It’s been a relatively steady week and a half since French president Nicolas Sarkozy announced his candidacy for reelection with a mix of populist stances with respect to France and steady-ship statesmanship with respect to Europe, all the while showing some of the frenetic energy that won the Élysée in 2007.
The first crop of post-announcement polls show that Sarkozy is catching up to Parti socialiste candidate François Hollande in the first round, but still faces a double-digit gap in a second-round runoff against Hollande.
An Ipsos poll released today is demonstrative.
In the first round, the distribution of current voting intentions is as follows:
- François Hollande — 31.5%
- Nicolas Sarkozy — 27%
- Marine Le Pen — 16%
- François Bayrou — 11%
- Jean-Luc Mélenchon — 8%
- Eva Joly — 2.5%
- Dominique de Villepin — 1%
- Nicolas-Dupont Aignan — 1%
In the second round, however, Hollande leads Sarkozy by a 58% to 42% margin.
Hollande is holding steady enough in the first round, notwithstanding some polling momentum for Mélenchon, who is the candidate of the Front de gauche, a left-wing group that includes, among other parties, what remains of the Parti communiste français.
Sarkozy is clearly narrowing the gap and it seems less likely than ever that Sarkozy will be edged out of the first round of the contest by Marine Le Pen.

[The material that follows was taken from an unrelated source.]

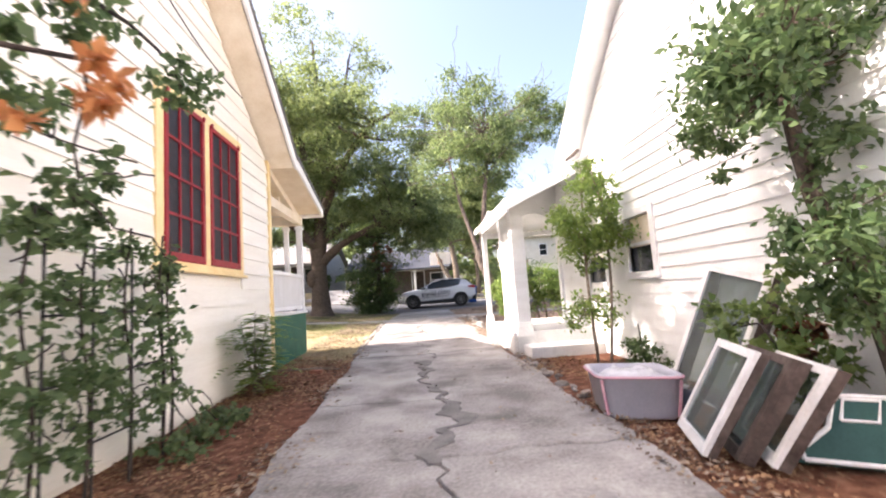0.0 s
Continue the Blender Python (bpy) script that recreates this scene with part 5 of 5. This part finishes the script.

It appears that he has been, for now, successful enough in co-opting the populism of the right and preventing the resurgence of the Front national under the more energetic Marine Le Pen, who has worked hard to broaden the appeal of her father’s party, especially as a nationalist voice in the face of ever-continued drain of sovereignty vis-a-vis Europe.
Sarkozy’s second round vote, however, seems as hopeless as ever.
The gap demonstrates just how skilled Sarkozy will have to be in carrying forward his two-pronged strategy for reelection: he needs to sound a populist enough tone in order to finish strongly in the first round but also needs to make the case that a Hollande win would jeopardize the stability of Europe in the second round — two arguments that are hardly complementary. If Sarkozy strikes too strident a populist note before the first round, he risks endangering his position as a serious statesman. If Sarkozy pushes the arugment that he is uniquely placed to see Europe through its current financial crisis, he will himself be open to populist attacks from the right and the left.